Im Laufe dieser zehn Jahre haben wir herausgefunden, dass es in der Welt nur ganz wenige Sammlungen gibt, die sich auf das Thema der industriellen Fotografie, eben der Fotografie von Industrie, industriellen Prozessen, Maschinen und den damit verbundenen Arbeitsformen spezialisiert haben. In der ausschliesslichen Konzentration auf das Thema, wie es die Fondazione MAST betreibt, ist uns bisher keine andere Sammlung begegnet. Am besten lässt sich das, vor allem da, wo die eigenen Beziehungen und Kontakte nicht mehr hinreichen, an einer Besonderheit festmachen: Nehmen wir zum Beispiel das Stahlwerk in Middletown, Ohio, das Edward Weston 1922 fotografiert hat. Diese Fotografie, oder eine dieser Fotografien, die er auf dem Industriegelände gemacht hat, werden auf dem Markt zu sehr hohen Preisen gehandelt, während Fotos vom gleichen Motiv aber von anderen, weniger bekannten, weniger berühmten oder gar unbekannten Fotografen und Fotografinnen weit billiger gehandelt werden. Das ist normal und üblich, wird man zu Recht sofort denken, so funktioniert doch der Markt, und das ist gut so! Das stimmt auch – aber nur unter einer Voraussetzung: Es stimmt nur dann, wenn das Interesse vor allem dem Fotografen, dem berühmten Edward Weston, seiner herausragenden Gestaltung und seinem Stellenwert im Markt und in der Fotogeschichte, aber weit weniger dem fotografierten Subjekt, dem Ort, dem Stahlwerk gilt. Würde das Interesse hauptsächlich dem Stahlwerk gelten, der Lokalität, seiner Funktion, seiner Gestaltung, seinem Einfluss auf die Umwelt, dann wären viele vermutlich auch glücklich mit dem spannenden, neuen Blick eines unbekannten Fotografen, seiner Sammlung von Bildern in einem Album zum Beispiel, das viele Aspekte dieses Stahlwerks offenlegt, die bislang nicht bekannt waren. 

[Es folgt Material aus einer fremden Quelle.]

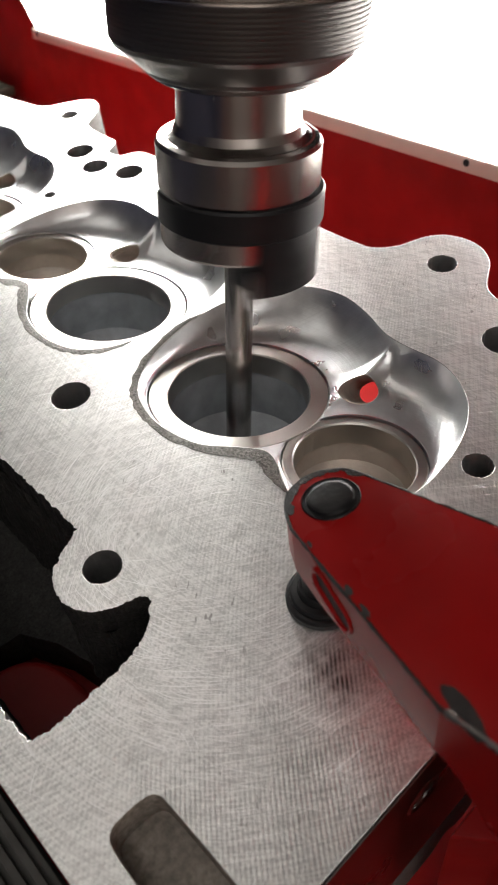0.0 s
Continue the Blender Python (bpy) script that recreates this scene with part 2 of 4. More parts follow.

Der Markt erzählt uns also mit den erzielten Preisen, wo genau die Interessen der Sammler liegen. Aber er tut es nicht alleine,  auch der Smalltalk, das Pausengespräch bei der Arbeit, die Einladung zum Essen oder die Abendveranstaltung sind Orte, an dem wir unsere Interessen preisgeben. Wir verraten uns oft selbst, auch wenn wir das gar nicht geplant haben. Die Gespräche drehen dann oft ihre Pirouetten auf neuen, zauberhaften, glatten, matten oder glitzernden Oberflächen: dem Lack des neuen Autos, den Keramikplatten im Badezimmer, der Wirkung des neuen Makeups, dem sanften Glitzern des neuen Seidenkleids, der Aussenhaut einer neue Architektur. Die Freude an der Erscheinung, am Augenblick des Neuen, die Lust an der perfekten Hülle ist gross, jedenfalls weit grösser, weit aufregender als an der Produktion dieser Gegenstände, ihre Erforschung und Entwicklung oder die Auswirkungen, die unser Interesse, unser Konsumverhalten haben kann. Es zählen die Oberflächen und nicht die Hintergründe, die Erscheinung ist es, und nicht die Struktur, die Produktion, nicht die Herstellungsbedingung. Entsprechend eben auch genau dieser Print von Edward Weston, Charles Sheeler, Thomas Struth und von Margarete Bourke-White oder Germaine Krull, um fünf berühmte Fotografen zu nennen. Und weniger die visuelle Beschreibung, Analyse, die Erforschung der Bedingungen des Lebens und Produzierens – mittels der Visualisierung durch die Fotografie.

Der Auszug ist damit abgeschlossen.